The Verdict: Exit Recommended for Risk-Averse Investors
Score: 12/100
For Fresh Investors: Avoid at current levels. The combination of persistent losses, negative operating margins, elevated leverage, and complete absence of institutional participation creates an unfavourable risk-reward profile. Wait for at least two consecutive quarters of positive operating profits and declining debt levels before considering entry.
For Existing Holders: Consider exiting on any technical bounce towards ₹40 levels. The stock's 66.31% decline over the past year reflects fundamental deterioration that shows no signs of reversal. With the stock in a confirmed bearish trend and trading near 52-week lows, the risk of further downside remains elevated. Those holding for long-term turnaround should reassess if quarterly losses persist beyond Q4 FY26.
Fair Value Estimate: ₹28-32 (22.47% downside from current levels), based on 2.5-3.0x book value assuming return to profitability, which remains uncertain.

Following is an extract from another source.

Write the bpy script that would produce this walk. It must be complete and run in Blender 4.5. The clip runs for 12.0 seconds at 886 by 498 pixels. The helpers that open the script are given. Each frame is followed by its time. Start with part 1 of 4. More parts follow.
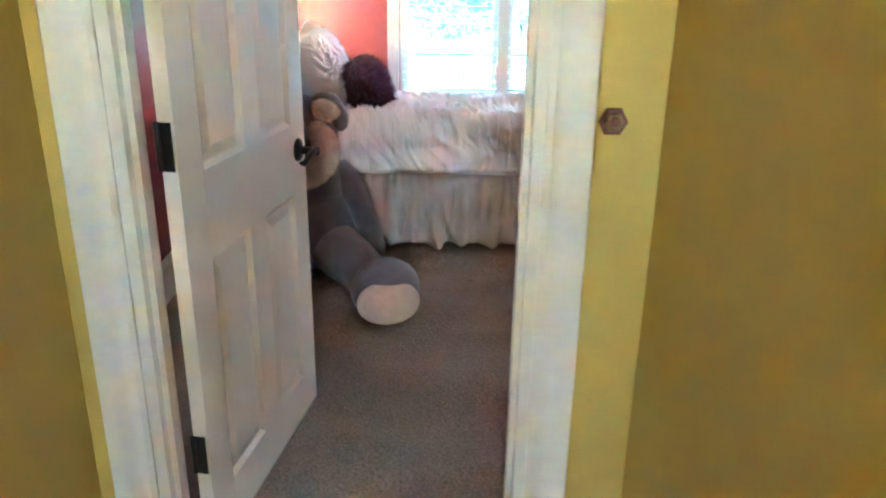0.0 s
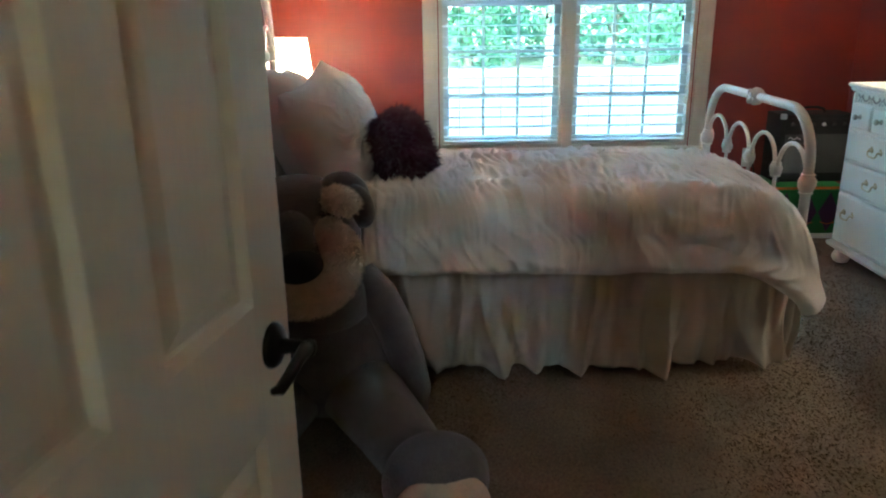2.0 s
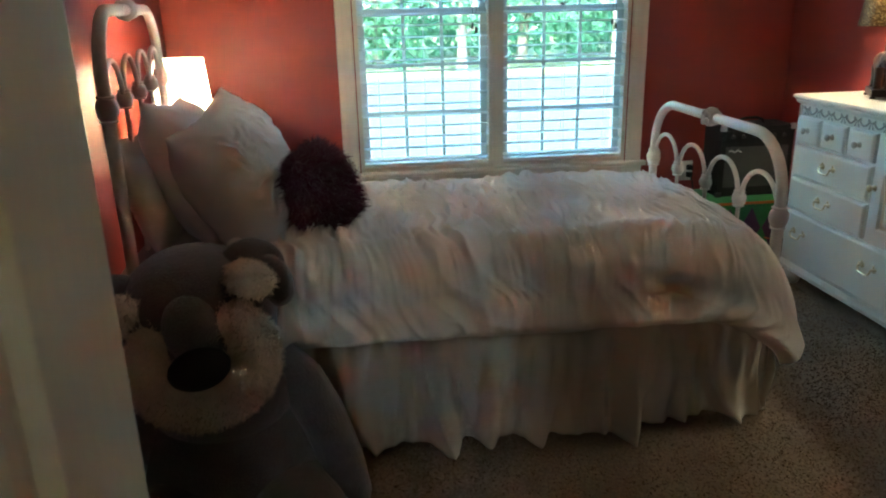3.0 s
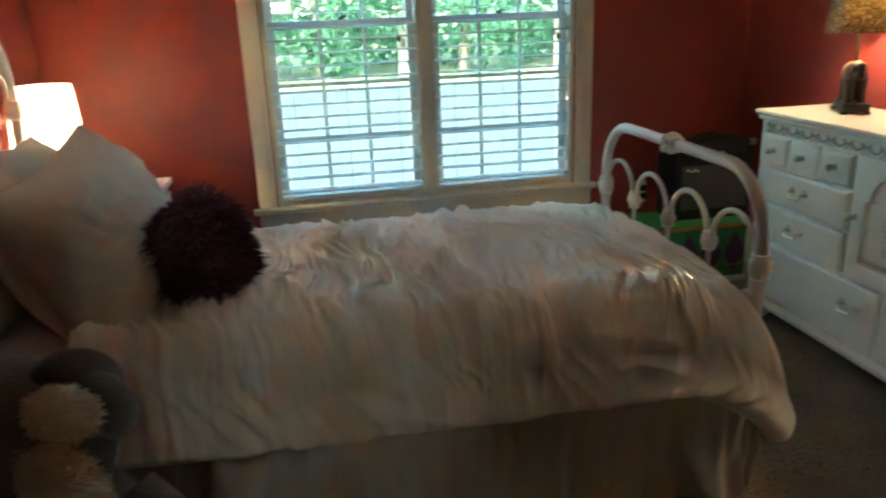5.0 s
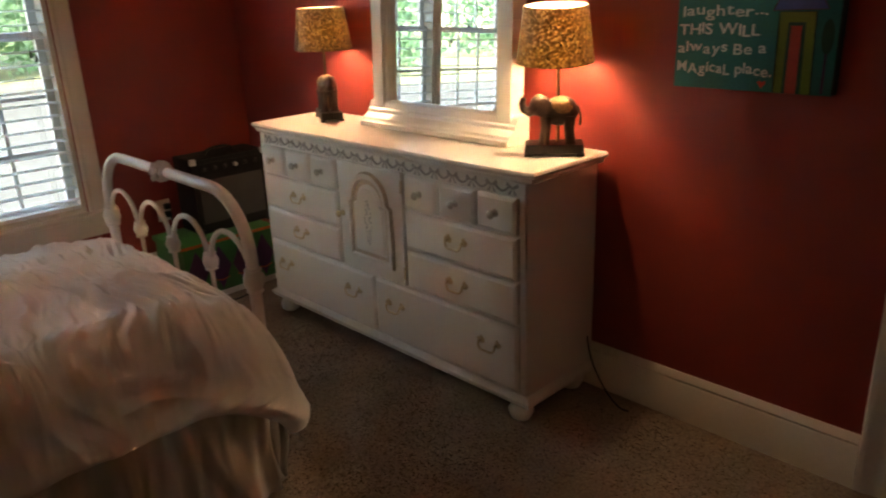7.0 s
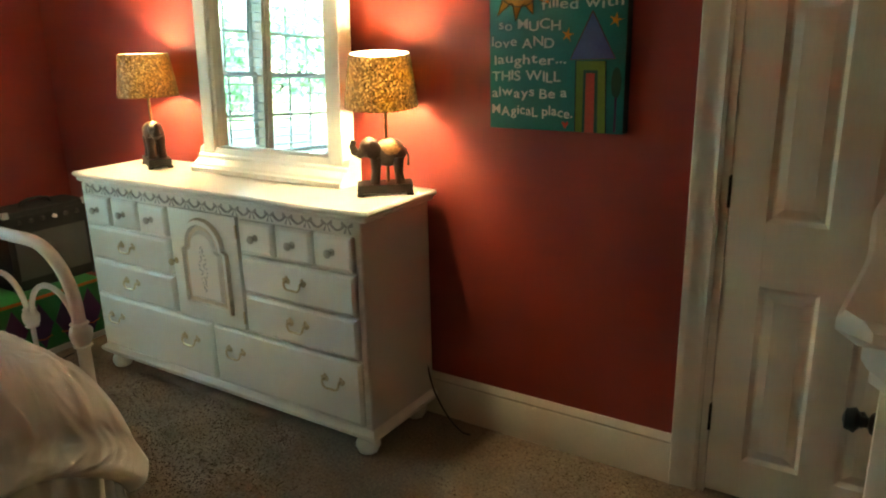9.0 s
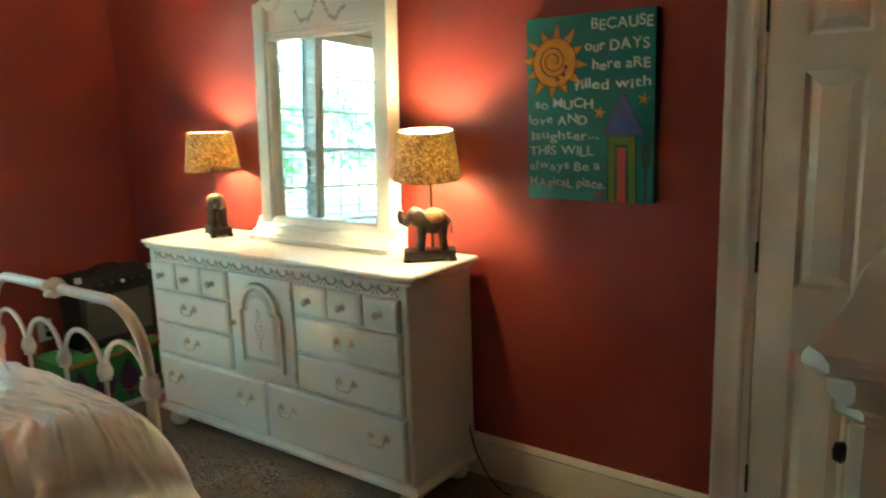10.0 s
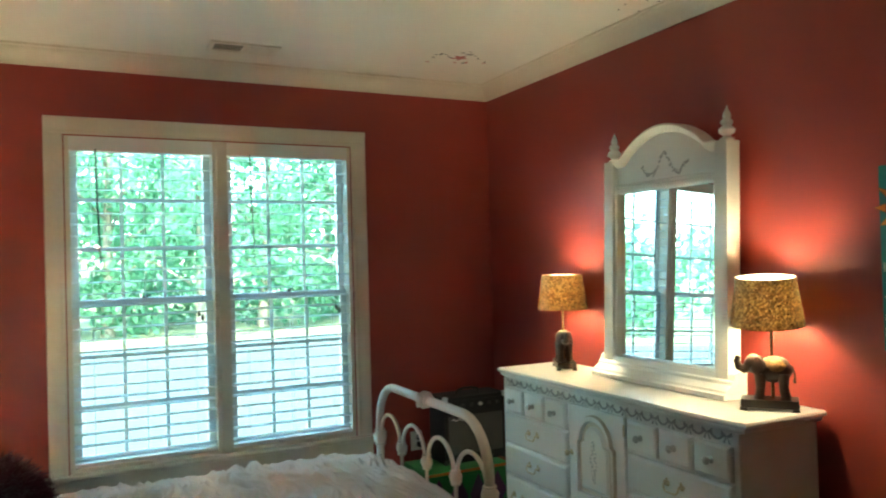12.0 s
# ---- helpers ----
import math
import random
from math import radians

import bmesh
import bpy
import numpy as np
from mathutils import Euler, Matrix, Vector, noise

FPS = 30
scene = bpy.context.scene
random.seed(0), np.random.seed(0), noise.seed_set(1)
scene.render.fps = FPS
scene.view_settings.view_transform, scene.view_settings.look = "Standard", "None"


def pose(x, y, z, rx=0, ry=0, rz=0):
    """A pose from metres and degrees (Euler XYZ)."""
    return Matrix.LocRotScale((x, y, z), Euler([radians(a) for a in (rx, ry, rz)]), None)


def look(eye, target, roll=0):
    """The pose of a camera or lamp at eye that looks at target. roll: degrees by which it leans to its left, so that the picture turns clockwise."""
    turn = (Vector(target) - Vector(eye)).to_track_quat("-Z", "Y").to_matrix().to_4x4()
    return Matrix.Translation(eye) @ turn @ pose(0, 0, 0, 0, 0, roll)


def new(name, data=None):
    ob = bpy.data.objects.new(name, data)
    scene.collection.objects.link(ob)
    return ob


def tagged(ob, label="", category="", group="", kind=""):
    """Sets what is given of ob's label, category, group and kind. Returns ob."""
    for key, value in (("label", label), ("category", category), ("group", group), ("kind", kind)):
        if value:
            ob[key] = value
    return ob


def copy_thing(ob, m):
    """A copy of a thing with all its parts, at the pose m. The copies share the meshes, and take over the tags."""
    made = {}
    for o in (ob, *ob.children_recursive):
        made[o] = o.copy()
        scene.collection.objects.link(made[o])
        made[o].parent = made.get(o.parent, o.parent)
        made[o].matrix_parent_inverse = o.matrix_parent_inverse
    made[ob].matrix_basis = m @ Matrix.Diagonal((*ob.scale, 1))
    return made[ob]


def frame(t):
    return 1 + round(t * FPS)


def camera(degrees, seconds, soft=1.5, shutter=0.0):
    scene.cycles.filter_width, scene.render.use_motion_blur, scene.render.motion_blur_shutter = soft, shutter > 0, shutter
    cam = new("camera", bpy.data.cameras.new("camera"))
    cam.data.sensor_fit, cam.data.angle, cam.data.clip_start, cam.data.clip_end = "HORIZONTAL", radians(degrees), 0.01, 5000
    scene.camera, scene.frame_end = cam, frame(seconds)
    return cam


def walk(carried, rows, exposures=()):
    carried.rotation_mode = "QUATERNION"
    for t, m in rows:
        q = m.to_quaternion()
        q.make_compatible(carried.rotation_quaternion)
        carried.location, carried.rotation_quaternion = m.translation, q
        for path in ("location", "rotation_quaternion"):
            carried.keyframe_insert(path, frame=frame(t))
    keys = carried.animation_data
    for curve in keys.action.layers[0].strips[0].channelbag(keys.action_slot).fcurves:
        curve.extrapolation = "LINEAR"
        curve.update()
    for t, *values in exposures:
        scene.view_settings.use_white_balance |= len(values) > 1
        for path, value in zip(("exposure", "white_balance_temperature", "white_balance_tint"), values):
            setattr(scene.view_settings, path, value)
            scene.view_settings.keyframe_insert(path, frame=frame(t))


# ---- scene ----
cam = camera(61.6, 12.0, soft=2.0, shutter=0.4)
PATH = [
    (0, (-2.462, -5.855, 1.343), (-2.376, -3.975, 0.665), 0.9),
    (0.5, (-2.511, -5.645, 1.326), (-2.504, -3.754, 0.676), 0.4),
    (1, (-2.593, -5.357, 1.343), (-2.618, -3.461, 0.706), -0.0),
    (1.5, (-2.573, -5.018, 1.34), (-2.588, -3.119, 0.714), -0.3),
    (2, (-2.546, -4.679, 1.334), (-2.542, -2.776, 0.718), -0.8),
    (2.5, (-2.563, -4.435, 1.362), (-2.482, -2.534, 0.744), -1.0),
    (3, (-2.579, -4.231, 1.398), (-2.358, -2.344, 0.773), -1.4),
    (4.8, (-2.455, -3.794, 1.43), (-2.174, -1.914, 0.808), -2.8),
    (5, (-2.415, -3.754, 1.413), (-2.063, -1.884, 0.798), -2.2),
    (5.5, (-2.289, -3.809, 1.469), (-1.688, -2.01, 0.834), -2.5),
    (6, (-2.259, -3.837, 1.474), (-1.359, -2.171, 0.829), -2.7),
    (6.5, (-2.253, -3.864, 1.489), (-1.089, -2.374, 0.836), -2.2),
    (7, (-2.243, -3.915, 1.513), (-0.93, -2.561, 0.849), -2.1),
    (7.5, (-2.241, -3.941, 1.525), (-0.827, -2.696, 0.854), -1.8),
    (7.7, (-2.24, -3.955, 1.535), (-0.784, -2.762, 0.859), -1.6),
    (9.3, (-2.329, -4.008, 1.524), (-0.709, -2.964, 0.99), -1.5),
    (9.5, (-2.357, -4.027, 1.544), (-0.733, -2.971, 1.046), -1.6),
    (10, (-2.421, -4.088, 1.545), (-0.845, -2.918, 1.16), -2.0),
    (10.5, (-2.492, -4.158, 1.546), (-1.03, -2.821, 1.272), -2.0),
    (11, (-2.502, -4.197, 1.566), (-1.224, -2.667, 1.418), -2.0),
    (11.5, (-2.494, -4.248, 1.549), (-1.448, -2.543, 1.552), -1.7),
    (12, (-2.506, -4.329, 1.543), (-1.617, -2.538, 1.573), -1.6),
]
walk(cam, [(t, look(eye, target, roll)) for t, eye, target, roll in PATH],
     exposures=[(0, 7.2, 5250, 4), (0.5, 6.5, 5650, 7), (0.9, 6.0, 5700, 8), (1.5, 5.65, 5700, 2), (2.5, 5.2, 6000, -6), (5.0, 4.6, 7000, -6),
                (6.5, 4.35, 9000, 24), (7.7, 4.9, 10000, 20), (9.3, 5.45, 7900, -12), (10.6, 5.35, 7300, -13), (12, 4.85, 6600, -14)])

# ---- light ----
world = bpy.data.worlds.new("sky")
scene.world = world
world.use_nodes = True
wn = world.node_tree
sky = wn.nodes.new("ShaderNodeTexSky")
sky.sky_type = "NISHITA"
sky.sun_disc = False
sky.sun_elevation = radians(52)
sky.sun_rotation = radians(200)
wn.nodes["Background"].inputs["Strength"].default_value = 0.15
wn.links.new(sky.outputs[0], wn.nodes["Background"].inputs["Color"])

sun = new("sun", bpy.data.lights.new("sun", "SUN"))
sun.data.energy = 2.0
sun.data.angle = radians(0.5)
sun.data.color = (1.0, 0.95, 0.86)
sun.matrix_world = look((-6, -25, 33), (0, 0, 0))


LAMP_A = (-0.16, -1.03)     # elephant lamp by the corner
LAMP_B = (-0.16, -2.345)    # elephant lamp by the painting
LAMP_C = (-3.31, -0.82)     # bedside lamp
# added fill lamp that brightens the hall, in an invented opening at its unseen end
hall_fill = new("hall_fill_lamp", bpy.data.lights.new("hall_fill_lamp", "AREA"))
hall_fill.data.shape = "RECTANGLE"
hall_fill.data.size, hall_fill.data.size_y = 0.46, 0.28
hall_fill.data.energy = 0.075
hall_fill.data.color = (1.0, 0.76, 0.46)
hall_fill.matrix_world = look((-2.59, -8.49, 1.57), (-2.59, -5, 1.3))

# ---- materials ----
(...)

Note- ROCE= (EBIT - Other income)/(Capital Employed - Cash - Current Investments)
⚠️ Investment Disclaimer
This article is for educational and informational purposes only and should not be construed as financial advice. Investors should conduct their own due diligence, consider their risk tolerance and investment objectives, and consult with a qualified financial advisor before making any investment decisions. Past performance is not indicative of future results, and all investments carry risk of loss.